Flood risk study sets out risks

SEVERE flooding in the North would threaten thousands of homes and cause damage of up to £74m, new figures show.

SEVERE flooding in the North would threaten thousands of homes and cause damage of up to £74m, new figures show.

The Environment Agency’s flood risk management plans for the Tyne, Wansbeck and Blyth rivers look at the whole area of land surrounding a river and work out flood risks and measures which can be taken.

The figures are based on a significant flood with a 1% chance of it happening in any given year.

But agency flood risk specialist Neil Ryan said: “Although there is a small chance that such flooding could happen in any one year, in the course of a lifetime that level of flooding could occur. The longer time goes on the more likely it is there may be an event of that type.”

The management plans break up catchments into smaller zones which are analysed according to their characteristics.

Mr Ryan said that in upland areas attention may focus on restoring peat beds damaged by drainage so they would better hold rainwater and lessen the potential for flash flooding lower down the river.

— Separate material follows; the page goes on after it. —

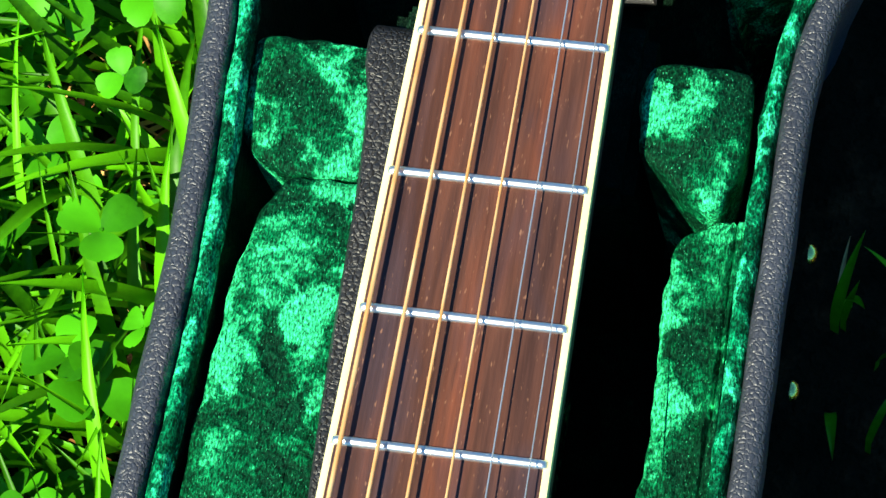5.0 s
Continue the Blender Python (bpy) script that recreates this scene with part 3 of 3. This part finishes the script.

Other urban areas may benefit from improved flood defences, especially with the predicated impact of climate change.

“These are long-term plans which take into account the prospect of climate change so that we are better prepared to deal with events,” he said.

Other catchment plans will be prepared for the rivers Wear, Till and Coquet.

In Blyth around 1,200 properties are thought to be under threat of flooding, but only half of those at risk are registered with the agency’s Floodline Warnings Direct system.

This alerts people by telephone or other means of potential flooding and the agency carries out an awareness raising campaign every year.

Further studies are now taking place at Blyth to look at options to reduce the flood risk and at Newcastle Quayside to see if the flood walls need to be raised.

The catchment management plans reveal:

On the tidal Tyne up to Wylam, 170 properties are at risk with the potential for an average annual damage bill of £12m.

On the Ouseburn, Team and Don 1,000 properties at risk, 304 of which are commercial.

On the non-tidal River Derwent, 109 properties and 532 hectares of an Area of Outstanding Natural Beauty at risk.

Non-tidal Tyne: 1,257 properties and 47km of regionally important routes at risk.

South Tyne: Main flood risk areas are Haydon Bridge and Warden.

North Tyne: 108 properties with average damages of £500,000.

River Rede: 218 properties and 173 hectares of national park land threatened.

Over the last two years around £9m has been spent by the agency on flood protection works on the River Gaunless in County Durham, and at Corbridge, in Northumberland, banks which collapsed in the 2005 floods have been strengthened and realigned.

In Hexham a major flood protection scheme on the Cockshaw Burn is due for completion this year and improvements have taken place at Haydon Bridge.

Investigations are under way in Morpeth and Ponteland on flood risk management options.